Por Carolina Vásquez Araya
Las esperanzas vanas de los pueblos son como la zanahoria ante el burro.
En época de campañas electorales, todos los candidatos a cargos de elección popular sacan lo más selecto del baúl de las promesas. Para ellos prometer es gratis y casi siempre paga altos dividendos ante la ausencia de reglas claras que impidan la institucionalización del engaño. Quizá por eso las candidaturas se han transformado en un negocio y la ética, en política, en azúcar impalpable que al primer contacto con la realidad se va con el aire.
En nuestros países es fácil para los políticos corruptos salirse con la suya porque, a pesar de innegables avances en la eliminación de obstáculos para la participación ciudadana, persiste una de las barreras más efectivas para neutralizar el poder del pueblo: la educación. En este aspecto, las naciones menos desarrolladas del continente y aquellas en donde los engañosos polos de desarrollo de su pirámide social contrastan con grandes conglomerados hundidos en la miseria, coinciden en políticas de restricción de derechos básicos –educación, salud y empleo- con el propósito de conservar su tradicional estatus de privilegios para los círculos en el poder.
El discurso político de campaña apenas cambia de acento de una a otra punta de nuestra América Latina.
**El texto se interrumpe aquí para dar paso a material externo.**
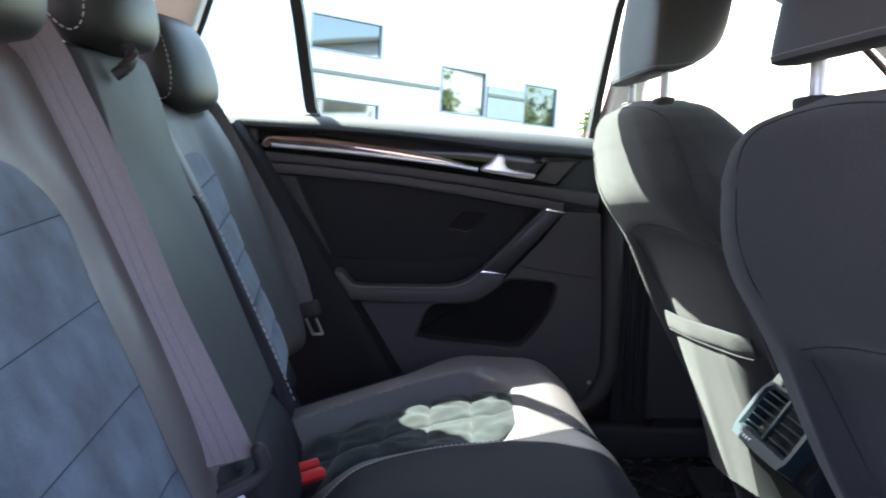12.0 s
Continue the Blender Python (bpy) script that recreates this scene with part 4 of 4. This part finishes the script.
def seat_rear(v, z, lean):
    """The rear face of a seat's backrest: a flat shell with a knee recess between rounded bolsters."""
    r, f, w = seat_size(z)
    k = min(1.0, abs(v) / w)
    g = smooth_table(SECTION, k, .05) if k < .93 else lerp_table([(.93, smooth_table(SECTION, .93, .05)), (.97, .33), (1.0, 0.0)], k)
    x = (r + f) / 2 - (f - r) / 2 * g
    u = (v - MID) / w
    arch = .893 - .062 * u * u
    x += .020 * (1 - step(arch - .014, arch + .010, z)) * (1 - step(.56, .70, abs(u)))
    x -= .006 * math.exp(-((abs(u) - .70) / .07) ** 2) * (1 - step(.80, .90, z)) * step(.40, .5, z)
    return x + lean * (z - .6)


def seat_top(x, v):
    """The height of the backrest's upper edge over a place."""
    for k in range(60):
        z = 1.107 - .001 * k
        r, f, w = seat_size(z)
        if abs(v) < w * .98 and seat_rear(v, z, 0) <= x:
            return z
    return 1.05


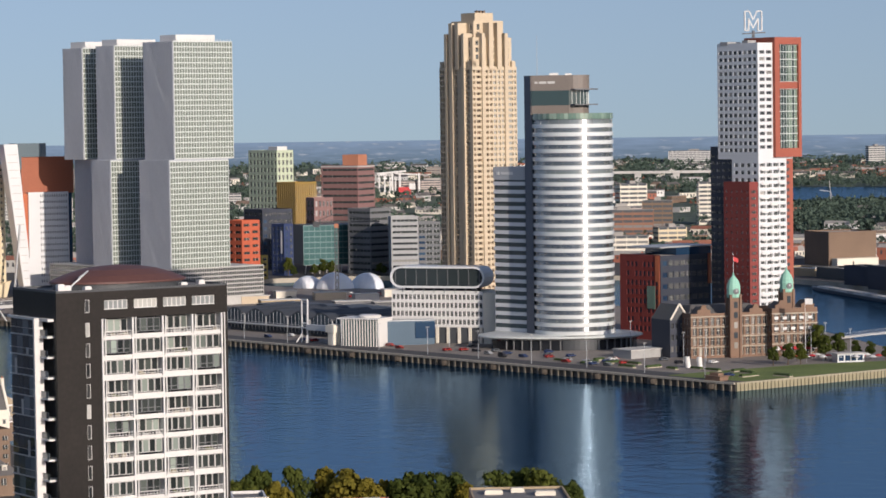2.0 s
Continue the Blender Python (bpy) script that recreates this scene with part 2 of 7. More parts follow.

En ese concierto de cacofonías, el hilo conductor es una demagogia cruda cada vez más evidente, que ya no se molesta en disimular el propósito fundamental de la ambición política como es, simplemente, la conquista del poder y con él, la llave de las arcas nacionales. Cuando de pronto surge una voz responsable y honesta con propuestas de cambio y visión de nación -una rara avis casi extinta- de inmediato se elevan los mecanismos para silenciarla por no caber en un contexto ya predeterminado por los grandes estrategas, cuyas manos manejan los hilos del hemisferio desde el corazón neoliberal del imperio.
No hay que engañarse. Si nuestros países no despegan es porque no conviene a los intereses de los dueños del planeta y de nuestros recursos naturales. Basta echar una mirada a los anales de la Historia para ver con cruda claridad cómo las decisiones de mayor trascendencia cruzan la puerta de “la embajada” y, en esa ruta, pierden todo sentido social para transformarse como por arte de magia en una más de las políticas públicas diseñadas para someter a los pueblos, empoderar a sus castas económicas y políticas y, de ese modo, imponer un modelo contrario a un desarrollo basado en la libertad y la independencia. Quien no se adapte, muere –simbólicamente o no- en el intento.
¿Existe entonces una salida digna para nuestras naciones? ¿O es que será preciso esperar a que nos la concedan graciosamente quienes se han apoderado de ellas? La respuesta está en las instituciones locales, horadadas por la polilla de la corrupción y sumisas ante el poder del dinero fácil y los grandes capitales, pero sin la contraparte de una ciudadanía empoderada. De ese modo es posible observar cómo las posiciones en listados de candidatos se comienzan a llenar con ejemplares notables de lo peor de la fauna local sin el menor proceso de selección por capacidad, honestidad ni cualidades personales; eso, porque un ejercicio cívico de tal trascendencia por lo general carece –gracias a una legislación venal y con dedicatoria- de los mecanismos de depuración necesarios en todo proceso democrático.
Pasa el tiempo y nada cambia. Para que eso suceda, será imprescindible el tránsito de la pasividad a la participación; de la sumisión a la rebeldía; del silencio a la protesta legítima. Sin ese componente fundamental del ejercicio cívico el cambio nunca se hará realidad.